Unlike the cartelists who have access to huge loans from big banks, the informal lending sector once dominated by Indian nationals (at least in the big cities), started out small, riding a bicycle, thence a motorbike, lending small amounts to market vendors, sari-sari store owners, even marginally employed poor Filipinos. But as poverty entrenched itself in our society, the informal lending also grew by leaps and bounds.
Market vendors would borrow a thousand pesos, and pay two hundred pesos more as interest in the 5-6 formula. The informal lenders were always ready to provide, and were always considerate when it came to rolling over unpaid debts. No paperwork, no tedious qualifications, just face.
In the days when an Anti-Usury Law was in force, the whole informal lending system was underground though not so sub-rosa because everyone knew it existed. But as lifeline is lifeline no matter what, it thrived.
It expanded into consumer lending, first through pawnshops or “agencia de empenos,” where jewelry, later appliances were pawned at 3.5 percent, maybe more, discounted monthly interest. But the pawnshops were registered and somehow, though loosely, regulated by government.
There were lending facilities for teachers and employees through payroll deductions as well. Some of the biggest are so filthy rich they now “own” congressional seats and have graduated into politics. Interest earnings could buy votes come election time.
Meanwhile, what did government do?
First, it promoted cooperatives, both agricultural and consumer coops. There are coops for almost all forms of small and medium economic scale activity. But for every 10 coops registered, perhaps no more than three survived a democratically fashioned economic activity in a “capitalist” dog-eat-dog world. The saga of cooperativism in the Philippines is an entire book of few successes and a myriad of failures.
Government also put up the Land Bank for farmers. And Marcos decreed the Agri-Agra Law, which required that the banking system reserved a quarter of its loanable funds for agriculture, particularly agrarian reform beneficiaries. Good on paper, noble in intent, but a failure in implementation, with the banks opting to buy treasury certificates for compliance, the easy way out, more cost-efficient, as well as risk-insulated.
There were small- and medium-scale lending institutions funded by big government banks, but they hardly made a dent in the capital-hungry poor and middle-class sectors.
Even before Agri-Agra and Land Bank, there were rural banks, mostly controlled by local politicians or former hacienderos themselves. But because of mismanagement and second-generation scoundrels in the largely family-owned banks, again, there were monumental failures.
After the fall of Marcos, NGOs or non-governmental organizations came into the micro-financing picture. Some truly dedicated and well-managed ones, such as Dr. Jaime Aristotle Alip’s CARD stand out as being truly successful, to the point that the Bangko Sentral has accredited them to operate as a rural bank. But the networking, the training, the motivational aspects of the CARD expansion has taken an entire generation to fulfill.

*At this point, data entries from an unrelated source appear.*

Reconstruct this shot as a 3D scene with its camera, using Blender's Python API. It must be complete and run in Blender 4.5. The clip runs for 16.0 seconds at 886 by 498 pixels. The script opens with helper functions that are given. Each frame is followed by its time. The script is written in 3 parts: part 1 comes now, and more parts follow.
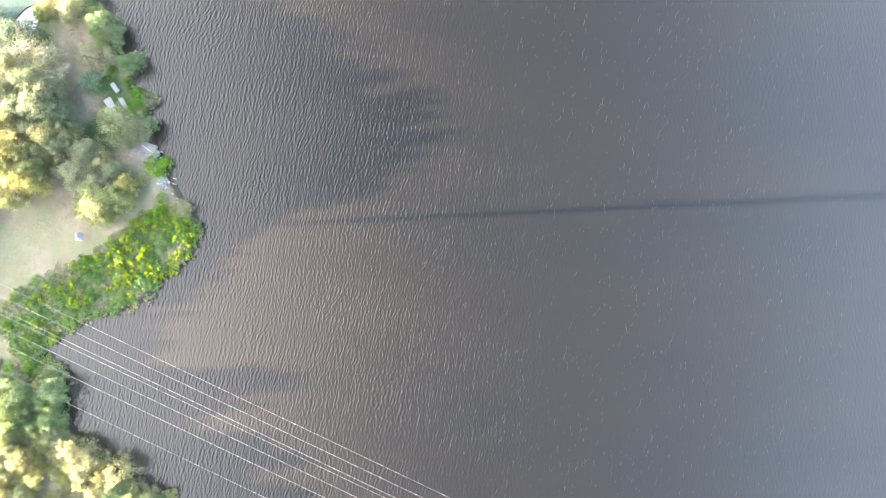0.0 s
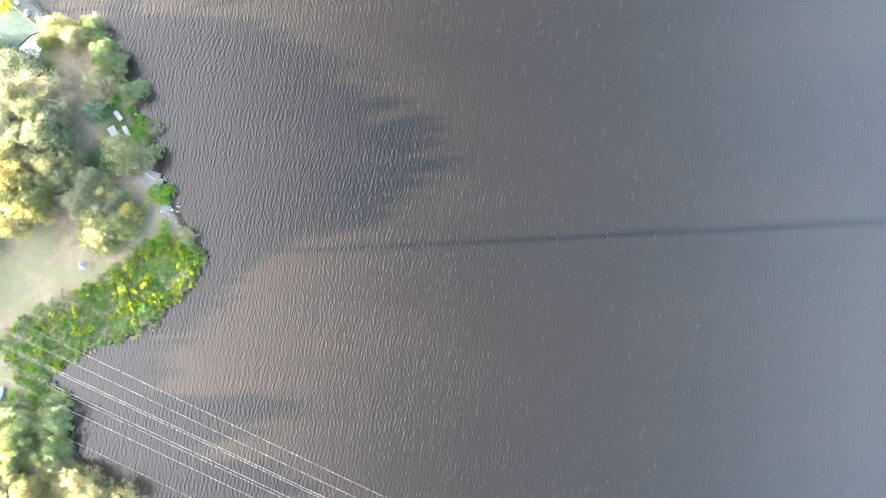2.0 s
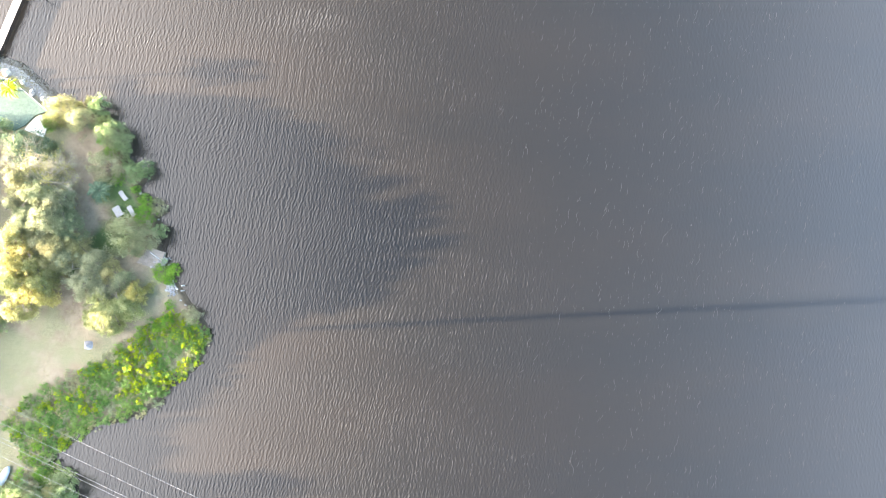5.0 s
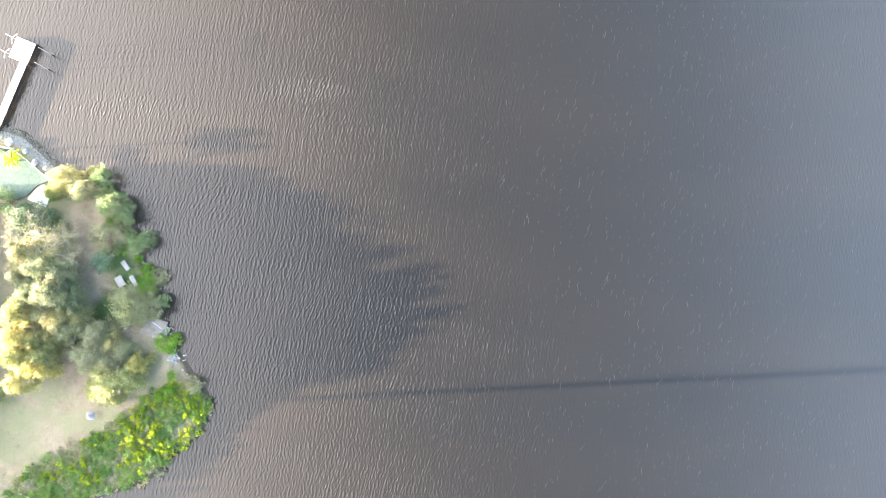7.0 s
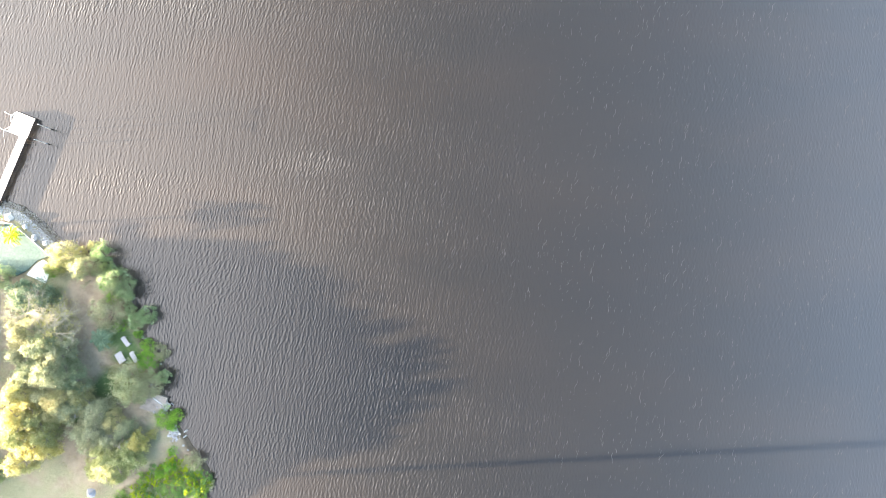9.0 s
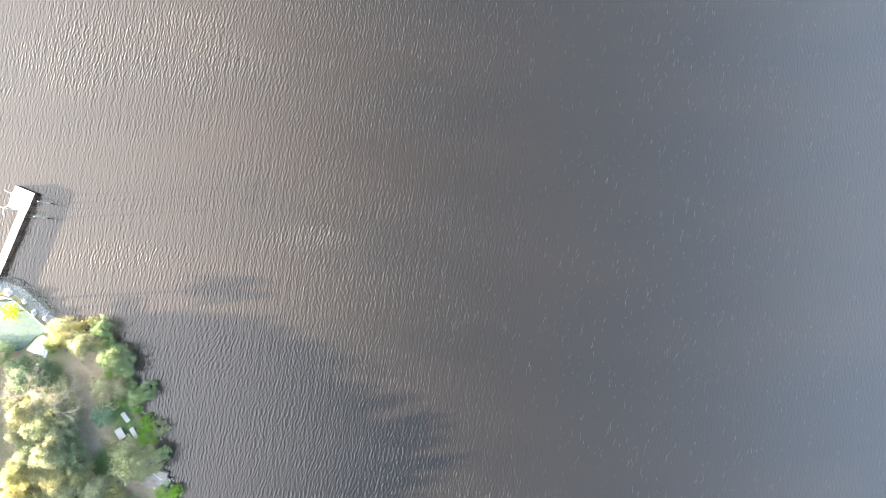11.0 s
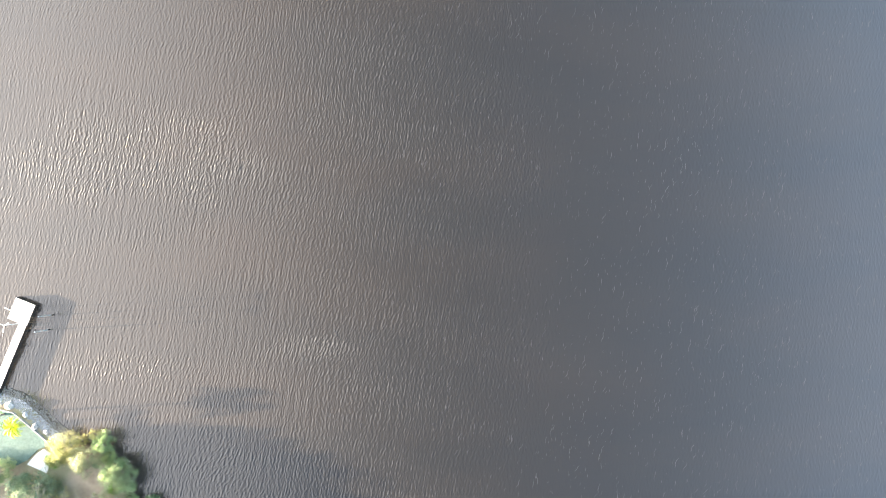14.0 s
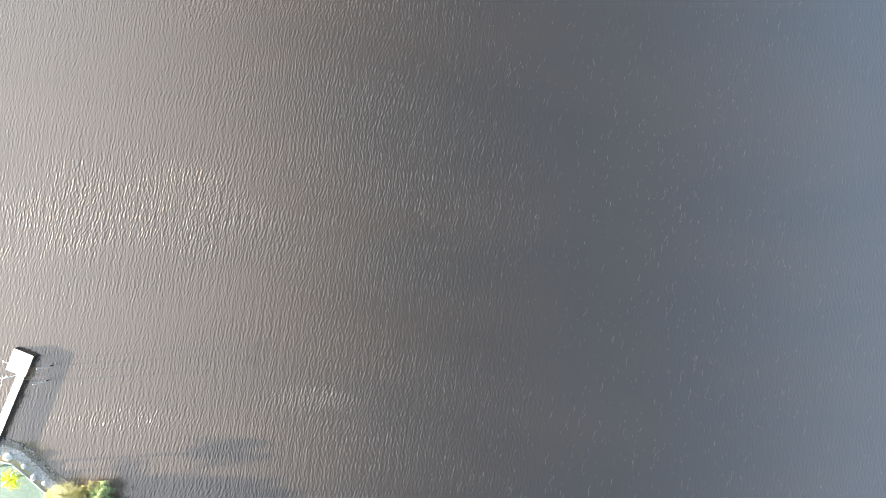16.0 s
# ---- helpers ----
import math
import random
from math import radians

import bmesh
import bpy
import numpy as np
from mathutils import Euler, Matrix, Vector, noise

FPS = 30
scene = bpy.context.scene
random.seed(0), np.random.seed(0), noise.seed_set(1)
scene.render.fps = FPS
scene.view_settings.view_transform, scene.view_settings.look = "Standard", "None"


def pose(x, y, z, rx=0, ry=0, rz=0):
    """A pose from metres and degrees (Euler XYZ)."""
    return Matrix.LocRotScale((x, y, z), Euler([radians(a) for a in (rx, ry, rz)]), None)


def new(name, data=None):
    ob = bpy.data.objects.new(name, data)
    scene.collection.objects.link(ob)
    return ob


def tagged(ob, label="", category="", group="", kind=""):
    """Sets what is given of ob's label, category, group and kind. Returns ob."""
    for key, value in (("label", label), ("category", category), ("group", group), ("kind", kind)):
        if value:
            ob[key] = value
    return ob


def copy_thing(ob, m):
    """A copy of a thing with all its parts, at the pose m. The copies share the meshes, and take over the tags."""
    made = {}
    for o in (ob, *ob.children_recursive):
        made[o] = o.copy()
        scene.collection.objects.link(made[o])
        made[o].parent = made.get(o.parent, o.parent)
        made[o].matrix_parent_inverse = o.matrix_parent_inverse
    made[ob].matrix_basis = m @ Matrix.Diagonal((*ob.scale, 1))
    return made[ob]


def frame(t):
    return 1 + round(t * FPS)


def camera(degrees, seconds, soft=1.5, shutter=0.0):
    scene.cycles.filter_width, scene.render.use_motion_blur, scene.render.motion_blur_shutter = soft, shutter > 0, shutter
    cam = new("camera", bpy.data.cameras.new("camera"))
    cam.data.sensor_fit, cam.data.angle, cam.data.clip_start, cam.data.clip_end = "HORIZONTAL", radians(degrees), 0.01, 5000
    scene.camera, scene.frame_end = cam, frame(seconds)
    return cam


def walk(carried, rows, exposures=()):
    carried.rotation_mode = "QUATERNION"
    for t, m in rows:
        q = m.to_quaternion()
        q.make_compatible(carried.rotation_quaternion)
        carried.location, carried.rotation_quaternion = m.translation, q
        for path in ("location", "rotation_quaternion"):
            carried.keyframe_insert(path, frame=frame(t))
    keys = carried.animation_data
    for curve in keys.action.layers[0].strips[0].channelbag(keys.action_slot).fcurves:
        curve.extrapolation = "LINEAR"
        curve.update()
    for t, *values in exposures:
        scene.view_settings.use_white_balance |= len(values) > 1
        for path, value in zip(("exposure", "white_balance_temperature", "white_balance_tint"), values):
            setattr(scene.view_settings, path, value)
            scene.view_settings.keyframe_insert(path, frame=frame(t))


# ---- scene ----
cam = camera(70.0, 16.0, soft=0.7)
PITCH = 1.36
PATH = [
    (0.0, pose(0.00, 0.00, 110.92, PITCH, 0, 0.35)),
    (0.5, pose(-0.17, 0.74, 110.92, PITCH, 0, 0.34)),
    (1.0, pose(-0.42, 1.88, 110.76, PITCH, 0, 0.34)),
    (1.5, pose(-0.52, 3.30, 110.93, PITCH, 0, 0.37)),
    (2.0, pose(-0.58, 4.76, 111.17, PITCH, 0, 0.25)),
    (2.5, pose(-0.67, 6.59, 111.30, PITCH, 0, 0.20)),
    (3.0, pose(-0.78, 8.56, 111.34, PITCH, 0, 0.15)),
    (3.5, pose(-0.85, 10.78, 111.63, PITCH, 0, 0.12)),
    (6.0, pose(-1.34, 24.51, 112.52, PITCH, 0, 0.19)),
    (6.5, pose(-1.39, 27.68, 112.75, PITCH, 0, 0.18)),
    (7.0, pose(-1.41, 30.90, 112.85, PITCH, 0, 0.24)),
    (7.5, pose(-1.58, 34.23, 112.67, PITCH, 0, 0.23)),
    (8.0, pose(-1.57, 37.52, 112.74, PITCH, 0, 0.16)),
    (8.5, pose(-1.62, 40.77, 112.73, PITCH, 0, 0.09)),
    (9.0, pose(-1.63, 44.08, 112.81, PITCH, 0, 0.08)),
    (11.5, pose(-1.90, 60.60, 112.85, PITCH, 0, 0.05)),
    (12.0, pose(-2.06, 63.89, 112.68, PITCH, 0, 0.07)),
    (12.5, pose(-2.14, 67.18, 112.54, PITCH, 0, 0.03)),
    (13.0, pose(-2.37, 70.36, 112.38, PITCH, 0, -0.09)),
    (13.5, pose(-2.53, 73.71, 112.28, PITCH, 0, -0.08)),
    (14.0, pose(-2.67, 76.80, 112.02, PITCH, 0, -0.15)),
    (14.5, pose(-2.68, 79.85, 111.95, PITCH, 0, -0.24)),
    (15.0, pose(-2.76, 82.71, 111.98, PITCH, 0, -0.23)),
    (15.5, pose(-2.62, 84.68, 111.99, PITCH, 0, -0.23)),
    (16.0, pose(-2.47, 85.58, 112.00, PITCH, 0, -0.23)),
]
walk(cam, PATH, exposures=[(0.0, 4.30, 6150, 14), (7.0, 4.27, 6200, 15), (12.5, 4.15, 6150, 14), (16.0, 4.0, 6100, 13)])

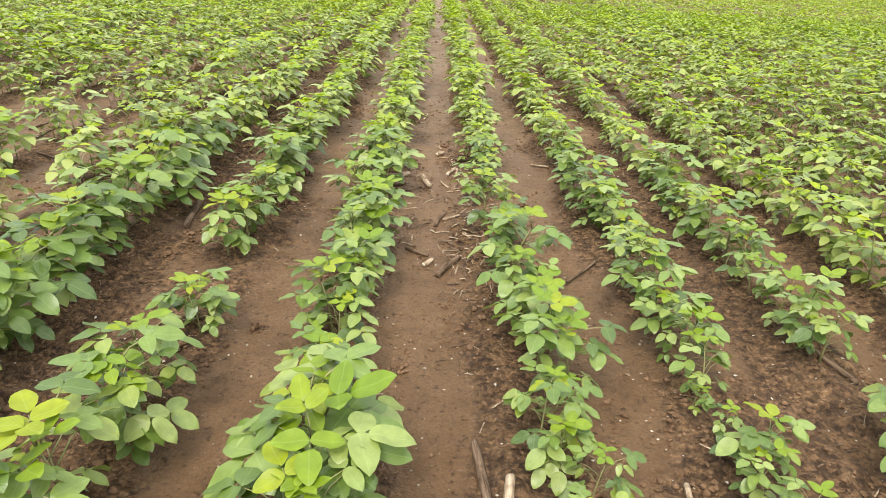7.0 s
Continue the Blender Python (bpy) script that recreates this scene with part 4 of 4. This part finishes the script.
# ---- a withered plant and a small purple weed ----
withered = new("withered_plant")
withered.location = (2.1, 6.9, 0.03)
pieces = []
for i in range(16):
    a, e = gr.uniform(0, 6.28), gr.uniform(0.1, 0.7)
    d = np.array([math.cos(a) * math.cos(e), math.sin(a) * math.cos(e), math.sin(e)]) * gr.uniform(0.12, 0.26)
    pieces.append((*tube([(0, 0, 0), d * 0.5 + [0, 0, 0.03], d], [0.004, 0.003, 0.0015], 4), 0))
v, f, mi = join(pieces)
dead_leaf = foliage_material("dead_leaf", [(0.0, (0.30, 0.27, 0.09)), (1.0, (0.44, 0.40, 0.20))], True, 0.7, 0.2, 0.2)
part("stem", mesh_np("stem", v, f, [dry_stalk]), withered)
for i in range(10):
    v, f, _ = leaflet(gr.uniform(0.05, 0.08), 0.035, 1, 0.5, 0.3)
    ob = part("leaf", mesh_np("leaf", v, f, [dead_leaf]), withered, "pale yellow shrivelled leaf")
    ob.matrix_basis = pose(gr.uniform(-0.13, 0.13), gr.uniform(-0.13, 0.13), gr.uniform(0.02, 0.1), 0, gr.uniform(-17, 34), gr.uniform(0, 360))
tagged(withered, "uprooted withered yellow plant lying between green rows", "dead plant")

purple = foliage_material("purple_leaf", [(0.0, (0.10, 0.03, 0.06)), (1.0, (0.20, 0.06, 0.10))], True, 0.6, 0.3, 0.2)
weed = new("weed")
weed.location = (-0.47, 4.33, float(soil_shape(-0.47, 4.33)[0]))
v, f = tube([(0, 0, -0.005), (0.004, 0, 0.03), (0.0, 0.004, 0.06)], [0.003, 0.0025, 0.0015], 5)
part("stem", mesh_np("stem", v, f, [purple]), weed)
leaf_shape = leaflet(0.036, 0.013, 1, 0.2, 0.25)
weed_leaf = mesh_np("leaf", leaf_shape[0], leaf_shape[1], [purple])
for i in range(8):
    ob = part("leaf", weed_leaf, weed)
    ob.matrix_basis = pose(0.002, 0, 0.02 + 0.005 * i, 0, -25 + 5 * (i % 3), i * 137.5)
tagged(weed, "small purple weed seedling on bare soil", "weed")
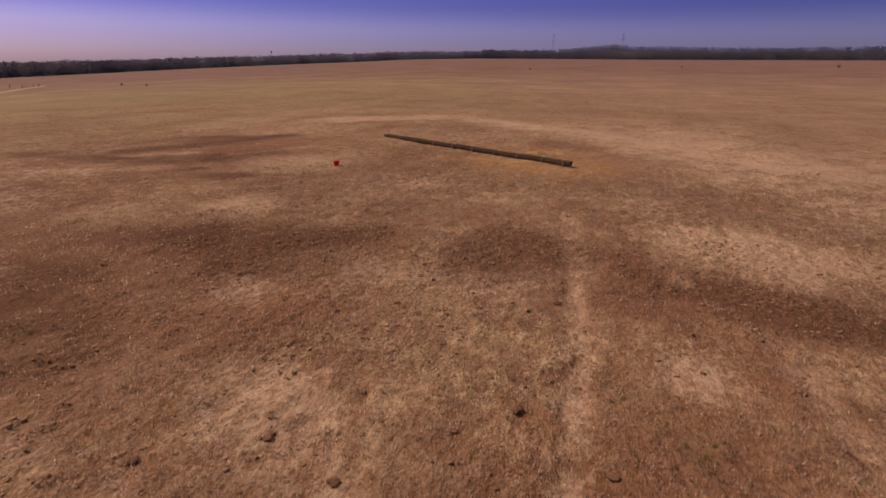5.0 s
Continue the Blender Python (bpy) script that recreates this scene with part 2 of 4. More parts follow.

Dr. Alip’s CARD can be the model upon which the Duterte crusade against abusive informal lending practices can be patterned. But it cannot be achieved overnight.
DTI Secretary Mon Lopez has discussed viable alternatives with Dr. Alip in a meeting initiated by Senator Alan Cayetano months ago, and we hope this would lead to a workable, functional and widespread micro-finance system that helps upward mobility and inclusiveness in the economy.
Another possible model, for market vendors, are the defunct “moneyshops” that the closed PCI Bank once established in key cities. One could learn from its successes as well as its mistakes.
It’s all too good to rant and rail against the abusive practices of unregistered informal lending operators, be they Bumbay or Chinese or Filipino, but the more important thing is to have a viable alternative. Otherwise, no matter what government does, and no matter how government threatens, informal lending will persist. After all, there is no longer an anti-usury law, and even if there still were, it would be honored more in the breach by the natural workings of the law of supply and demand. Just as power abhors a vacuum, demand creates its own supply.
CARD takes inspiration from the Grameen model, which started in Bangladesh. Ironically, to many a Filipino perception, Bangladeshis are wrongly described as “Bumbay” as well.